Technologies that allow consumers to interact with print seen as the sector’s future
Scott Gray, centre, with staff at Metropolitan Fine Printers, says printing companies are continually adapting to changing technology | submitted

Commercial printing might not typically be considered a cutting-edge industry, but with the proliferation of interactive technologies like augmented reality, new life has been breathed into print.

Scott Gray, vice-president of branding at Metropolitan Fine Printers, said a conference that he attended last summer organized by trade association Print Industries of America hammered home the message that simple words on paper, or “print that informs,” was quickly losing ground to digital alternatives. However, “print that performs,” material that consumers can interact with, is here to stay, conference speakers stressed.

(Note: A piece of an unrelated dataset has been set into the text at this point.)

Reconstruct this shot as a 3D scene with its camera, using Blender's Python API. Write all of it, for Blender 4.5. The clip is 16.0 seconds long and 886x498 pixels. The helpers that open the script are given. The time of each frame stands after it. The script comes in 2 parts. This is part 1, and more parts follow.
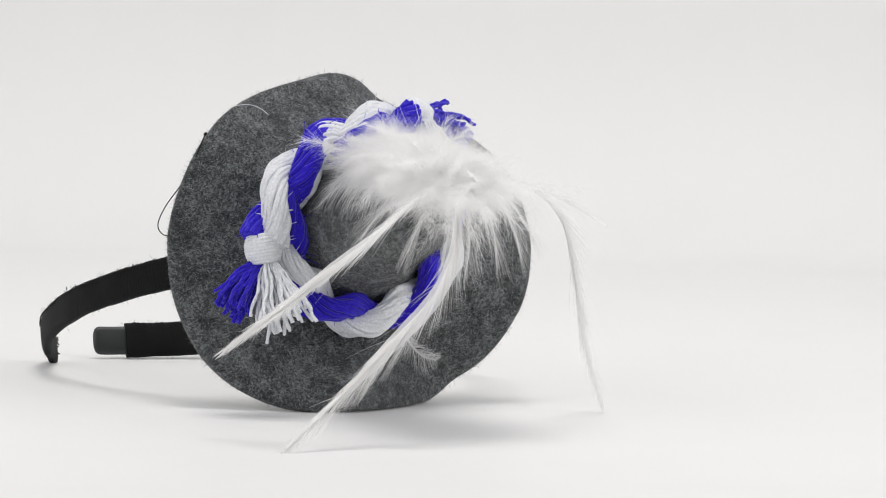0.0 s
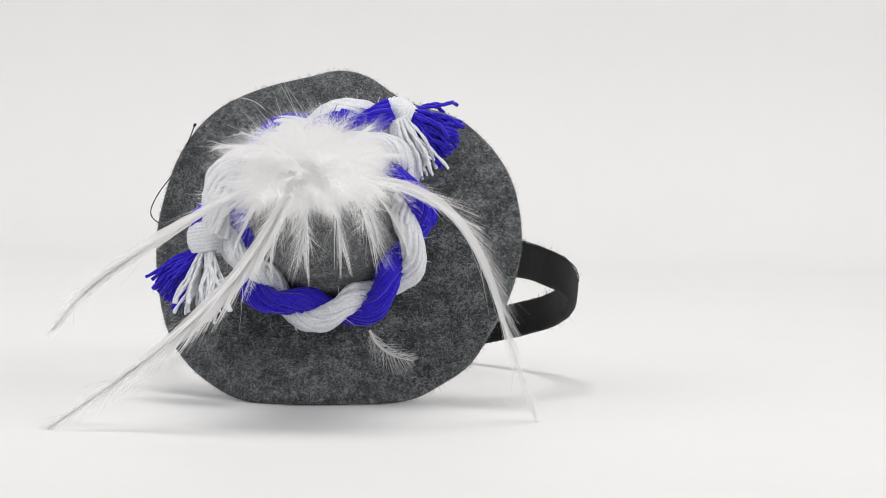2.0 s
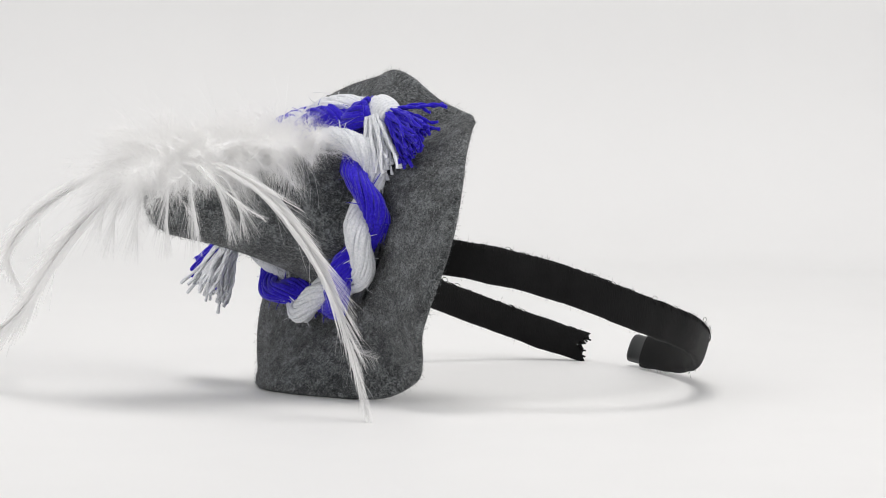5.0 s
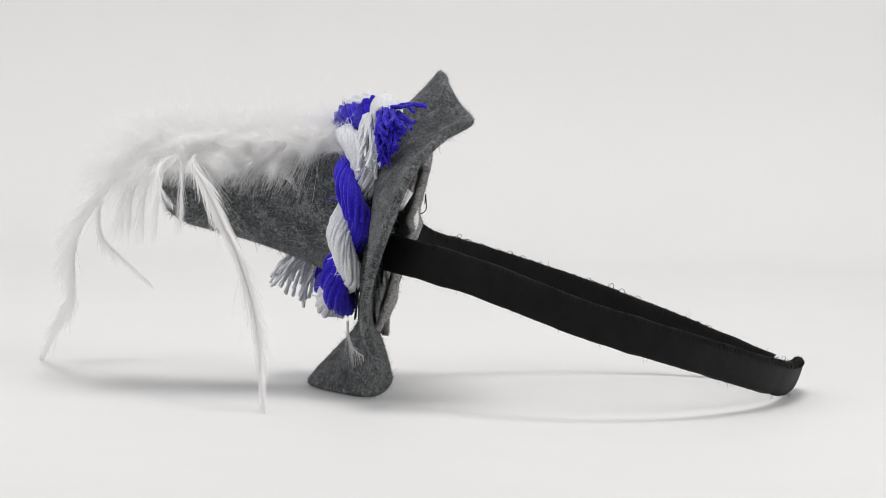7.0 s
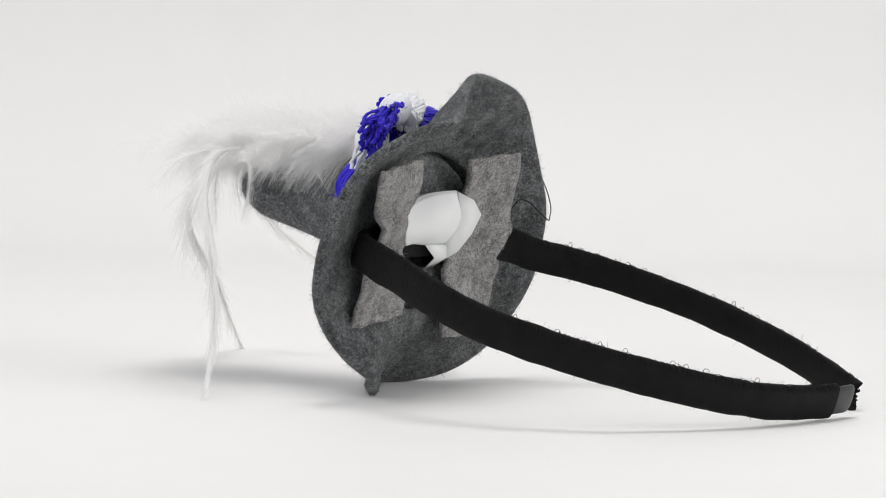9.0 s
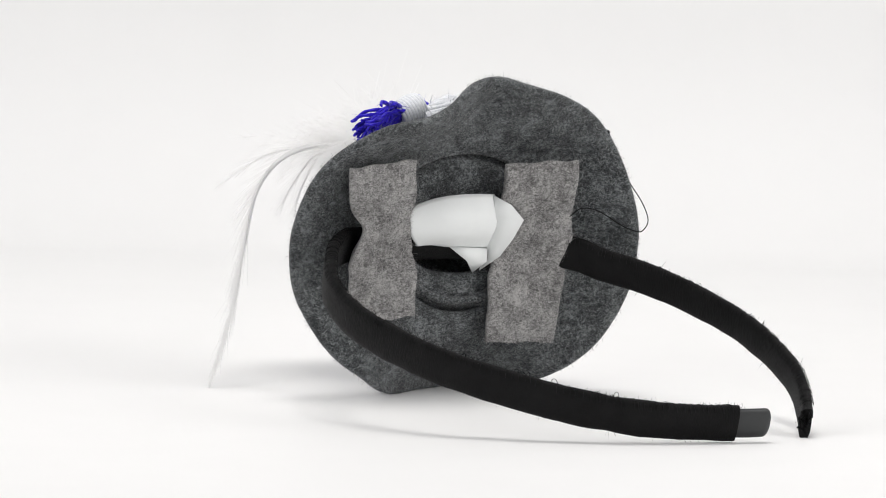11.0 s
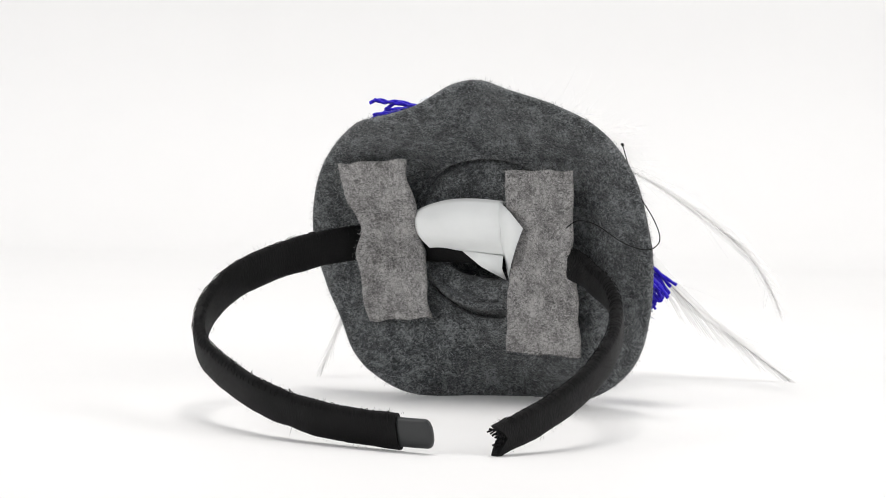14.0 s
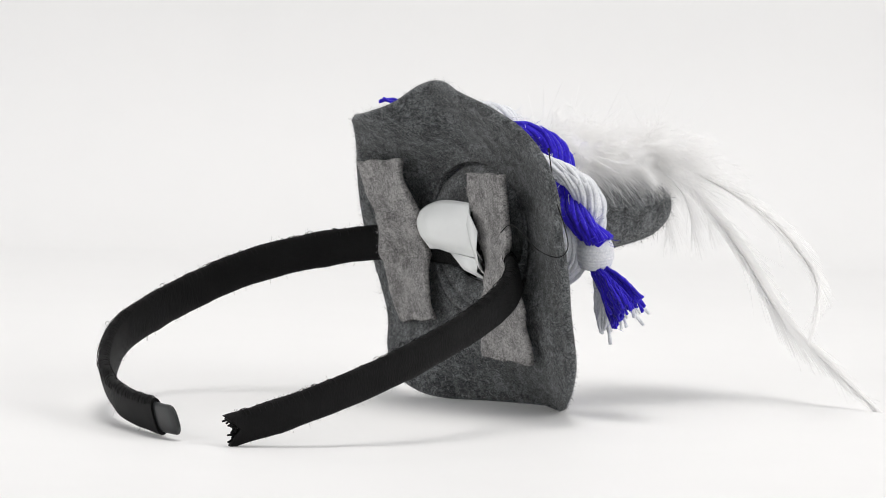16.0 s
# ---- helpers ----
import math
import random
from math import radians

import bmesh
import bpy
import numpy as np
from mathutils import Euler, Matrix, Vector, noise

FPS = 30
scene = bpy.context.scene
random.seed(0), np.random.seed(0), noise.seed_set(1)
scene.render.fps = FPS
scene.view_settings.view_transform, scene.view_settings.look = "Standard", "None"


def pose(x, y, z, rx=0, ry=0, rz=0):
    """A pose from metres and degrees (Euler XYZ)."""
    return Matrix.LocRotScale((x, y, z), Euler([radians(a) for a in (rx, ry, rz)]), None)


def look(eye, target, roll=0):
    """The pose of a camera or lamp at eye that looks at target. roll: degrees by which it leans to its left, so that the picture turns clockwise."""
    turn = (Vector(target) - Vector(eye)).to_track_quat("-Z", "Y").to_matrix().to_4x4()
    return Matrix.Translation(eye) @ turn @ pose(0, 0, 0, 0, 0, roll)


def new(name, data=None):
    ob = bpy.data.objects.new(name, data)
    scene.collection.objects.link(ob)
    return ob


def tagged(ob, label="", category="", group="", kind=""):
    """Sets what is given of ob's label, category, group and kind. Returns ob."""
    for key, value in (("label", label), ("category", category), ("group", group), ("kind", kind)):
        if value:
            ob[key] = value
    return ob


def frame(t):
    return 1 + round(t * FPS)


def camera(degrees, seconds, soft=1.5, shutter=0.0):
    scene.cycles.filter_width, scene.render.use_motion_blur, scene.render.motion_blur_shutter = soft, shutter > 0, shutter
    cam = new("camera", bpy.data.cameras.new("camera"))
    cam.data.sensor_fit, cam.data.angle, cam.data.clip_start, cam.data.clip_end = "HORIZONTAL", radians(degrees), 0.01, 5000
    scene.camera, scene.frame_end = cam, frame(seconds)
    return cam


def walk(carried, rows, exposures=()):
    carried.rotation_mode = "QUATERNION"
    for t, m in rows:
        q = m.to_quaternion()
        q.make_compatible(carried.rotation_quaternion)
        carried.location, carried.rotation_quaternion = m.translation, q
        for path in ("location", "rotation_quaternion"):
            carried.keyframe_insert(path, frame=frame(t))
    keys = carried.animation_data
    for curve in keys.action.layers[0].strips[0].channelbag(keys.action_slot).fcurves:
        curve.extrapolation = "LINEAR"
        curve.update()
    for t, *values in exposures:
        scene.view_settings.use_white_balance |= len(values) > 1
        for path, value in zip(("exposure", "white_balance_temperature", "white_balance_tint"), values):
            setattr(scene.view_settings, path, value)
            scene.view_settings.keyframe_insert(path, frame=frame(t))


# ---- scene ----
# ---- camera: still, on a stand, looking at a slowly turning display ----
EYE = (0.0, -1.7945, 0.2065)
YAW, TILT, ROLL, FIELD = 0.32, 5.105, 1.56, 8.522
cam = camera(FIELD, 16.0, soft=0.95)
STILL = look(EYE, (EYE[0] + math.sin(radians(YAW)) * math.cos(radians(TILT)),
                   EYE[1] + math.cos(radians(YAW)) * math.cos(radians(TILT)),
                   EYE[2] - math.sin(radians(TILT))), ROLL)
walk(cam, [(0.0, STILL), (16.0, STILL)], exposures=[(0.0, 0.01), (4.2, 0.03), (6.5, -0.07), (7.2, -0.07), (9.0, 0.03), (11.3, 0.2), (13.0, 0.28), (15.0, 0.24), (16.0, 0.13)])

# ---- light: a white studio with softboxes at both sides and above ----
world = bpy.data.worlds.new("studio")
scene.world = world
world.use_nodes = True
world.node_tree.nodes["Background"].inputs[0].default_value = (0.93, 0.945, 1.0, 1)
world.node_tree.nodes["Background"].inputs[1].default_value = 0.345


def softbox(name, eye, target, width, height, watts, colour, spread=150):
    lamp = bpy.data.lights.new(name, "AREA")
    lamp.shape, lamp.size, lamp.size_y, lamp.energy, lamp.color = "RECTANGLE", width, height, watts, colour
    lamp.spread = radians(spread)
    ob = new(name, lamp)
    ob.matrix_world = look(eye, target)
    return ob


softbox("softbox_left", (-0.95, -0.75, 0.6), (0, 0, 0.04), 0.9, 0.8, 3.3, (1.0, 0.972, 0.945))
softbox("softbox_right", (1.05, -0.5, 0.6), (0, 0, 0.04), 0.8, 0.8, 4.4, (1.0, 0.972, 0.945))
softbox("softbox_top", (0.0, 0.0, 1.2), (0, 0.02, 0), 0.5, 0.5, 3.0, (1.0, 0.972, 0.945), 120)


# ---- materials ----
def material(name, build):
    m = bpy.data.materials.new(name)
    m.use_nodes = True
    n, l = m.node_tree.nodes, m.node_tree.links
    build(m, n, l, n["Principled BSDF"])
    return m


def ramp(n, stops):
    r = n.new("ShaderNodeValToRGB")
    e = r.color_ramp.elements
    while len(e) < len(stops):
        e.new(0.5)
    for k, (p, c) in zip(e, stops):
        k.position, k.color = p, (*c, 1)
    return r


def noise_node(n, l, scale, detail=4.0, stretch=None, rough=0.6):
    co = n.new("ShaderNodeTexCoord")
    t = n.new("ShaderNodeTexNoise")
    t.inputs["Scale"].default_value, t.inputs["Detail"].default_value, t.inputs["Roughness"].default_value = scale, detail, rough
    if stretch:
        mp = n.new("ShaderNodeMapping")
        mp.inputs["Scale"].default_value = stretch
        l.new(co.outputs["Object"], mp.inputs["Vector"])
        l.new(mp.outputs["Vector"], t.inputs["Vector"])
    else:
        l.new(co.outputs["Object"], t.inputs["Vector"])
    return t


def bumped(n, l, b, source, strength, distance):
    bp = n.new("ShaderNodeBump")
    bp.inputs["Strength"].default_value, bp.inputs["Distance"].default_value = strength, distance
    l.new(source, bp.inputs["Height"])
    l.new(bp.outputs["Normal"], b.inputs["Normal"])


def felt(dark, mid, light, fine=900.0, coarse=170.0):
    """Pressed wool: curly dark and pale fibres mixed at three scales, with a soft sheen."""
    def build(m, n, l, b):
        a, c, k = noise_node(n, l, fine, 6.0, (1, 1, 1.5), 0.72), noise_node(n, l, coarse, 3.0), noise_node(n, l, fine * 0.42, 3.0, (1.3, 1, 1), 0.6)
        a.inputs["Distortion"].default_value = 1.6
        k.inputs["Distortion"].default_value = 2.2
        first, mix = n.new("ShaderNodeMath"), n.new("ShaderNodeMath")
        first.operation = mix.operation = "MULTIPLY_ADD"
        l.new(k.outputs["Fac"], first.inputs[0])
        first.inputs[1].default_value = 0.35
        l.new(a.outputs["Fac"], first.inputs[2])
        l.new(c.outputs["Fac"], mix.inputs[0])
        mix.inputs[1].default_value = 0.4
        l.new(first.outputs[0], mix.inputs[2])
        r = ramp(n, [(0.74, dark), (0.88, mid), (1.0, light)])
        l.new(mix.outputs[0], r.inputs[0])
        l.new(r.outputs[0], b.inputs["Base Color"])
        b.inputs["Roughness"].default_value = 0.95
        b.inputs["Specular IOR Level"].default_value = 0.1
        b.inputs["Sheen Weight"].default_value = 0.25
        b.inputs["Sheen Roughness"].default_value = 0.6
        bumped(n, l, b, first.outputs[0], 0.8, 0.0012)
    return build


def yarn(low, high):
    def build(m, n, l, b):
        t = noise_node(n, l, 1500.0, 4.0)
        r = ramp(n, [(0.3, low), (0.7, high)])
        l.new(t.outputs["Fac"], r.inputs[0])
        l.new(r.outputs[0], b.inputs["Base Color"])
        b.inputs["Roughness"].default_value = 0.85
        b.inputs["Specular IOR Level"].default_value = 0.15
        b.inputs["Sheen Weight"].default_value = 0.2
        bumped(n, l, b, t.outputs["Fac"], 0.5, 0.0004)
    return build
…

Technologies like augmented reality (AR) and near-field communications (NFC) are allowing printers to offer clients more services than just delivering ink on paper, Gray said.

“Big companies like Apple and Google are putting billions of dollars into it; what people don’t realize [is] that these technologies already work with most phones out there.”

Because of Metropolitan’s experience in AR, clients have been asking the company to take on more tasks in designing the experience. To meet the demand, the company hired its newest employees based on their video production and computer programming background, Gray said.

One of the keystones of designing print for AR is the creation of “trigger” images that, when scanned by an AR-enabled device using image recognition, activates a video version of the material.

Gray believes augmented reality will have much more staying power than QR codes. Although QR codes can convey a variety of information, such as a line of text or a hyperlink, they can perform only that one function. AR experiences can change based on geographical location or time, giving consumers a more targeted experience.

The use of NFC chips is another contender in the print-meets-digital arena. The technology is most commonly used for mobile payment systems. A recent Deloitte report forecasting the growth of NFC payment estimated that between 600 million and 650 million NFC-capable devices are in use, and that by the end of the year, 5% of them will be used at least once a month to make a payment. As of last year, only about 0.5% of the devices were being used to make payments.

Gray sees some potential for the use of NFC in print, particularly in educational fields such as museums or in textbooks, to bring up relevant information, but he said that for his company, “the jury is still out” for adopting the technology.

“We’re not the creative guys; we’re going to show these tools to ad agencies and clients and that’ll be the trigger for them to find the perfect application for it.”

The company recently bought a 3D printer as well as a virtual reality headset, in what Gray calls a “black-ops” way of staying current with technologies that can influence the future of printing.

“Anything that expands the capability of printed matter, we’ll need to stay on top of.”